* [Task]
Leave out any picture and return the remaining listing below exactly as given.

* [Excerpted records]

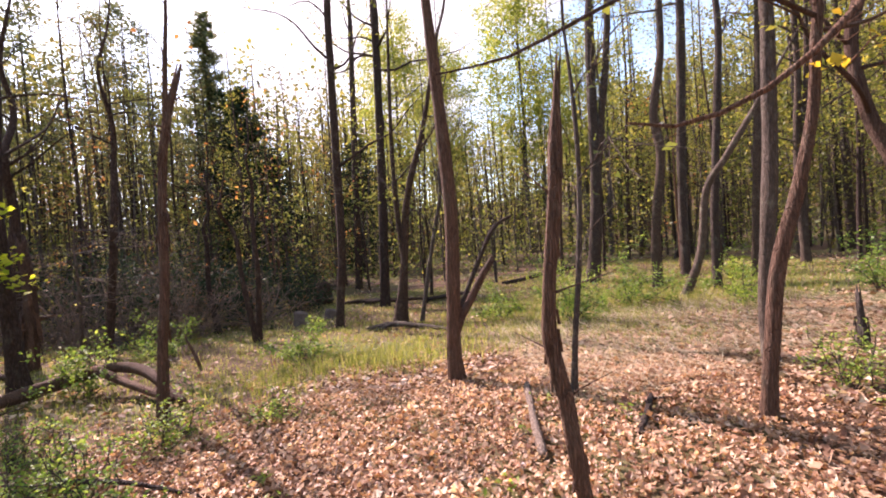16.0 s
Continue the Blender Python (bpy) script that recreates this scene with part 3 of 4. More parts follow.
woodland_tree("young_tree", "reddish slanting trunk with long thin side branches", 5.92, 10.78,
              [(-0.01, 0.01, 0, 0.068), (0.01, 0, 0.3, 0.056), (0.03, -0.02, 0.6, 0.053), (0.07, -0.07, 1.2, 0.056), (0.19, -0.17, 1.83, 0.046), (0.26, -0.24, 2.36, 0.039), (0.29, -0.26, 2.85, 0.036), (0.3, -0.27, 3.2, 0.032)],
              BARK_RED, 35, 6.5, [[(0.28, -0.27, 3.16, 0.02), (-0.62, -1.03, 2.86, 0.017), (-1.22, -1.83, 2.51, 0.014), (-1.57, -2.13, 2.16, 0.011), (-1.80, -2.07, 1.96, 0.009), (-1.94, -2.06, 1.90, 0.008), (-2.08, -2.06, 1.87, 0.006), (-2.23, -2.08, 1.88, 0.003)],
                                  [(0.28, -0.27, 3.01, 0.018), (-0.52, -0.68, 2.96, 0.015), (-1.32, -1.18, 2.81, 0.012), (-1.89, -1.47, 2.52, 0.009), (-2.09, -1.53, 2.41, 0.008), (-2.38, -1.55, 2.27, 0.006), (-2.67, -1.64, 2.18, 0.003)],
                                  [(0.3, -0.27, 2.9, 0.017), (0.8, -0.2, 3.0, 0.014), (1.5, 0.0, 3.3, 0.008)]], 3, 60, YELLOW, 22, leaf_size=0.11)
woodland_tree("young_tree", "straight pale grey trunk behind a reddish one", 6.98, 11.85,
              [(-0.03, 0.03, 0, 0.082), (-0.05, 0.05, 0.7, 0.066), (0.02, -0.02, 2.0, 0.07), (0.05, -0.04, 3.18, 0.067), (0.05, -0.05, 3.8, 0.067)],
              BARK_GREY, 36, 13, (), 7, 350, SPRING, 20, low=4)
woodland_tree("crooked_tree", "crooked bare trunk bending away and back again", 8.6, 11.6,
              [(0.12, -0.13, 0, 0.122), (0.05, -0.05, 0.3, 0.096), (-0.04, 0.04, 0.92, 0.081), (-0.13, 0.14, 1.76, 0.074), (-0.29, 0.32, 2.47, 0.068), (-0.37, 0.41, 3.25, 0.062), (-0.31, 0.35, 3.81, 0.056)],
              BARK_RED, 37, 9, [[(-0.29, 0.32, 2.5, 0.032), (-0.7, 0.1, 2.75, 0.026), (-1.3, 0.0, 3.2, 0.019), (-1.6, 0, 3.9, 0.013)]], 7, 150, SPRING, 20, low=2.6)
woodland_tree("twin_tree", "tall grey tree dividing into two upright stems", 9.3, 21.1,
              [(0, 0, 0, 0.208), (0.22, -0.1, 2.6, 0.168), (0.28, -0.12, 5.6, 0.144), (0.33, -0.15, 8.0, 0.128)],
              BARK_OAK, 38, 18, [[(0.2, -0.1, 2.5, 0.136), (0.45, -0.2, 4.7, 0.116), (0.8, -0.35, 7.9, 0.096), (1.3, -0.5, 16, 0.024)]], 9, 1300, SPRING, 18, low=6)
woodland_tree("oak_tree", "wavy grey trunk rising from green undergrowth", 9.64, 18.25,
              [(0.03, -0.02, 0, 0.136), (0.06, -0.04, 1.59, 0.113), (0.23, -0.14, 3.28, 0.108), (0.14, -0.09, 4.35, 0.102), (0.33, -0.2, 5.72, 0.085), (0.36, -0.22, 6.48, 0.079)],
              BARK_OAK, 39, 15, (), 8, 900, SPRING, 16, low=5)
woodland_tree("oak_tree", "straight dark trunk among the undergrowth", 11.6, 19.9,
              [(0, 0, 0, 0.136), (0.05, 0, 3.0, 0.124), (0.2, -0.1, 7.0, 0.116)], BARK_OAK, 40, 17, (), 8, 900, SPRING, 14, low=6)
woodland_tree("oak_tree", "straight brown trunk beside an arching stem", 10.25, 16.9,
              [(0, 0, 0, 0.099), (0.04, 0, 1.74, 0.086), (0.16, -0.1, 4.03, 0.081), (0.25, -0.15, 5.7, 0.071)], BARK_OAK, 41, 15, (), 8, 700, SPRING, 14, low=5)
woodland_tree("arching_dead_tree", "arching dead stem leaning out of the undergrowth", 9.3, 16.7,
              [(0, 0, 0, 0.092), (0.3, -0.2, 0.91, 0.082), (0.44, -0.3, 2.23, 0.073), (0.76, -0.52, 2.88, 0.069), (1.15, -0.8, 3.7, 0.051), (1.9, -1.2, 5.2, 0.014)], BARK_GREY, 42, 0, (), 0, 0, None, 14)
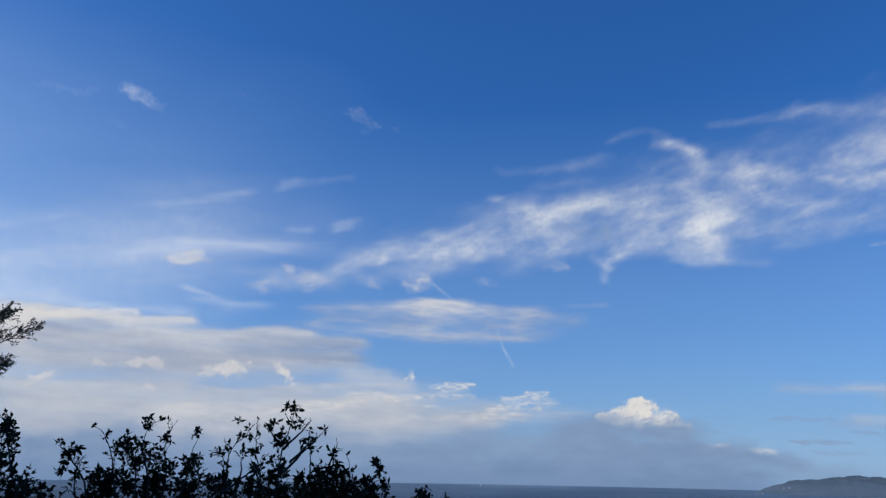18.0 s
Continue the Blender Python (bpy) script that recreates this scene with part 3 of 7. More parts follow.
cloud("cloud", "wisp", "long thin cirrus streaks in blue sky", 25, 15, (-0.05, 0.01), [
    ("upper_streak", [(29.10, 13.85, 32.25, 14.49, 0.43, 0.20, 0.00), (32.25, 14.49, 36.27, 15.60, 0.35, 0.18, 0.00), (36.26, 15.76, 42.04, 16.59, 0.32, 0.20, 0.00),
        (42.04, 16.67, 47.03, 17.70, 0.28, 0.12, 0.00), (48.28, 18.03, 50.12, 18.60, 0.28, 0.18, 0.00), (49.95, 18.41, 54.04, 19.00, 0.27, 0.08, 0.00)]),
    ("middle_streak", [(26.60, 11.63, 32.43, 11.94, 0.69, 0.23, 0.00), (32.41, 12.33, 40.43, 13.04, 0.66, 0.23, 0.00), (39.62, 13.33, 44.49, 14.16, 0.62, 0.24, 0.00),
        (44.49, 14.31, 50.93, 14.52, 0.62, 0.23, 0.00), (50.94, 14.68, 54.46, 14.62, 0.54, 0.12, 0.00), (53.01, 16.06, 55.01, 16.43, 0.35, 0.16, 0.00),
        (49.40, 15.65, 51.81, 15.81, 0.31, 0.10, 0.00)]),
    ("lower_film", [(27.58, 9.66, 36.52, 9.65, 0.75, 0.22, 0.00), (36.15, 9.26, 43.63, 8.94, 0.45, 0.24, 0.00), (42.94, 11.29, 45.30, 10.30, 0.23, 0.22, 0.00),
        (43.64, 10.15, 48.33, 9.69, 0.45, 0.18, 0.00), (25.95, 10.61, 34.09, 10.86, 0.83, 0.15, 0.00), (24.36, 8.37, 31.11, 8.71, 0.96, 0.20, 0.00)]),
], scale=2.2, ragged=0.65, stretch=5, angle=8, warp=0.9, form="thin")
cloud("cloud", "wisp", "very thin streaked cirrus film in the lower sky", 28, 18, (-0.05, 0), [
    ("film", [(13.90, 9.95, 49.26, 14.90, 4.09, 0.22, 0.00), (14.66, 6.13, 43.75, 11.00, 2.99, 0.24, 0.00), (11.81, 2.11, 29.69, 3.18, 4.39, 0.40, 0.00)]),
], scale=5, ragged=0.22, stretch=4, angle=4, warp=0.5, form="thin")
cloud("cloud", "lit", "small white cloud under cirrus streaks", 26, 15, (-0.025, 0.03), [
    ("cloud", [(41.49, 12.70, 44.15, 12.91, 0.37, 0.56, 0.10), (42.25, 13.14, 43.87, 13.30, 0.27, 0.42, 0.00)]),
], scale=0.7, ragged=0.6, soft=1.3, stretch=1.5, dark=0.3, warp=0.5)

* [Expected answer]
16.0 s
Continue the Blender Python (bpy) script that recreates this scene with part 3 of 4. More parts follow.
woodland_tree("young_tree", "reddish slanting trunk with long thin side branches", 5.92, 10.78,
              [(-0.01, 0.01, 0, 0.068), (0.01, 0, 0.3, 0.056), (0.03, -0.02, 0.6, 0.053), (0.07, -0.07, 1.2, 0.056), (0.19, -0.17, 1.83, 0.046), (0.26, -0.24, 2.36, 0.039), (0.29, -0.26, 2.85, 0.036), (0.3, -0.27, 3.2, 0.032)],
              BARK_RED, 35, 6.5, [[(0.28, -0.27, 3.16, 0.02), (-0.62, -1.03, 2.86, 0.017), (-1.22, -1.83, 2.51, 0.014), (-1.57, -2.13, 2.16, 0.011), (-1.80, -2.07, 1.96, 0.009), (-1.94, -2.06, 1.90, 0.008), (-2.08, -2.06, 1.87, 0.006), (-2.23, -2.08, 1.88, 0.003)],
                                  [(0.28, -0.27, 3.01, 0.018), (-0.52, -0.68, 2.96, 0.015), (-1.32, -1.18, 2.81, 0.012), (-1.89, -1.47, 2.52, 0.009), (-2.09, -1.53, 2.41, 0.008), (-2.38, -1.55, 2.27, 0.006), (-2.67, -1.64, 2.18, 0.003)],
                                  [(0.3, -0.27, 2.9, 0.017), (0.8, -0.2, 3.0, 0.014), (1.5, 0.0, 3.3, 0.008)]], 3, 60, YELLOW, 22, leaf_size=0.11)
woodland_tree("young_tree", "straight pale grey trunk behind a reddish one", 6.98, 11.85,
              [(-0.03, 0.03, 0, 0.082), (-0.05, 0.05, 0.7, 0.066), (0.02, -0.02, 2.0, 0.07), (0.05, -0.04, 3.18, 0.067), (0.05, -0.05, 3.8, 0.067)],
              BARK_GREY, 36, 13, (), 7, 350, SPRING, 20, low=4)
woodland_tree("crooked_tree", "crooked bare trunk bending away and back again", 8.6, 11.6,
              [(0.12, -0.13, 0, 0.122), (0.05, -0.05, 0.3, 0.096), (-0.04, 0.04, 0.92, 0.081), (-0.13, 0.14, 1.76, 0.074), (-0.29, 0.32, 2.47, 0.068), (-0.37, 0.41, 3.25, 0.062), (-0.31, 0.35, 3.81, 0.056)],
              BARK_RED, 37, 9, [[(-0.29, 0.32, 2.5, 0.032), (-0.7, 0.1, 2.75, 0.026), (-1.3, 0.0, 3.2, 0.019), (-1.6, 0, 3.9, 0.013)]], 7, 150, SPRING, 20, low=2.6)
woodland_tree("twin_tree", "tall grey tree dividing into two upright stems", 9.3, 21.1,
              [(0, 0, 0, 0.208), (0.22, -0.1, 2.6, 0.168), (0.28, -0.12, 5.6, 0.144), (0.33, -0.15, 8.0, 0.128)],
              BARK_OAK, 38, 18, [[(0.2, -0.1, 2.5, 0.136), (0.45, -0.2, 4.7, 0.116), (0.8, -0.35, 7.9, 0.096), (1.3, -0.5, 16, 0.024)]], 9, 1300, SPRING, 18, low=6)
woodland_tree("oak_tree", "wavy grey trunk rising from green undergrowth", 9.64, 18.25,
              [(0.03, -0.02, 0, 0.136), (0.06, -0.04, 1.59, 0.113), (0.23, -0.14, 3.28, 0.108), (0.14, -0.09, 4.35, 0.102), (0.33, -0.2, 5.72, 0.085), (0.36, -0.22, 6.48, 0.079)],
              BARK_OAK, 39, 15, (), 8, 900, SPRING, 16, low=5)
woodland_tree("oak_tree", "straight dark trunk among the undergrowth", 11.6, 19.9,
              [(0, 0, 0, 0.136), (0.05, 0, 3.0, 0.124), (0.2, -0.1, 7.0, 0.116)], BARK_OAK, 40, 17, (), 8, 900, SPRING, 14, low=6)
woodland_tree("oak_tree", "straight brown trunk beside an arching stem", 10.25, 16.9,
              [(0, 0, 0, 0.099), (0.04, 0, 1.74, 0.086), (0.16, -0.1, 4.03, 0.081), (0.25, -0.15, 5.7, 0.071)], BARK_OAK, 41, 15, (), 8, 700, SPRING, 14, low=5)
woodland_tree("arching_dead_tree", "arching dead stem leaning out of the undergrowth", 9.3, 16.7,
              [(0, 0, 0, 0.092), (0.3, -0.2, 0.91, 0.082), (0.44, -0.3, 2.23, 0.073), (0.76, -0.52, 2.88, 0.069), (1.15, -0.8, 3.7, 0.051), (1.9, -1.2, 5.2, 0.014)], BARK_GREY, 42, 0, (), 0, 0, None, 14)
18.0 s
Continue the Blender Python (bpy) script that recreates this scene with part 3 of 7. More parts follow.
cloud("cloud", "wisp", "long thin cirrus streaks in blue sky", 25, 15, (-0.05, 0.01), [
    ("upper_streak", [(29.10, 13.85, 32.25, 14.49, 0.43, 0.20, 0.00), (32.25, 14.49, 36.27, 15.60, 0.35, 0.18, 0.00), (36.26, 15.76, 42.04, 16.59, 0.32, 0.20, 0.00),
        (42.04, 16.67, 47.03, 17.70, 0.28, 0.12, 0.00), (48.28, 18.03, 50.12, 18.60, 0.28, 0.18, 0.00), (49.95, 18.41, 54.04, 19.00, 0.27, 0.08, 0.00)]),
    ("middle_streak", [(26.60, 11.63, 32.43, 11.94, 0.69, 0.23, 0.00), (32.41, 12.33, 40.43, 13.04, 0.66, 0.23, 0.00), (39.62, 13.33, 44.49, 14.16, 0.62, 0.24, 0.00),
        (44.49, 14.31, 50.93, 14.52, 0.62, 0.23, 0.00), (50.94, 14.68, 54.46, 14.62, 0.54, 0.12, 0.00), (53.01, 16.06, 55.01, 16.43, 0.35, 0.16, 0.00),
        (49.40, 15.65, 51.81, 15.81, 0.31, 0.10, 0.00)]),
    ("lower_film", [(27.58, 9.66, 36.52, 9.65, 0.75, 0.22, 0.00), (36.15, 9.26, 43.63, 8.94, 0.45, 0.24, 0.00), (42.94, 11.29, 45.30, 10.30, 0.23, 0.22, 0.00),
        (43.64, 10.15, 48.33, 9.69, 0.45, 0.18, 0.00), (25.95, 10.61, 34.09, 10.86, 0.83, 0.15, 0.00), (24.36, 8.37, 31.11, 8.71, 0.96, 0.20, 0.00)]),
], scale=2.2, ragged=0.65, stretch=5, angle=8, warp=0.9, form="thin")
cloud("cloud", "wisp", "very thin streaked cirrus film in the lower sky", 28, 18, (-0.05, 0), [
    ("film", [(13.90, 9.95, 49.26, 14.90, 4.09, 0.22, 0.00), (14.66, 6.13, 43.75, 11.00, 2.99, 0.24, 0.00), (11.81, 2.11, 29.69, 3.18, 4.39, 0.40, 0.00)]),
], scale=5, ragged=0.22, stretch=4, angle=4, warp=0.5, form="thin")
cloud("cloud", "lit", "small white cloud under cirrus streaks", 26, 15, (-0.025, 0.03), [
    ("cloud", [(41.49, 12.70, 44.15, 12.91, 0.37, 0.56, 0.10), (42.25, 13.14, 43.87, 13.30, 0.27, 0.42, 0.00)]),
], scale=0.7, ragged=0.6, soft=1.3, stretch=1.5, dark=0.3, warp=0.5)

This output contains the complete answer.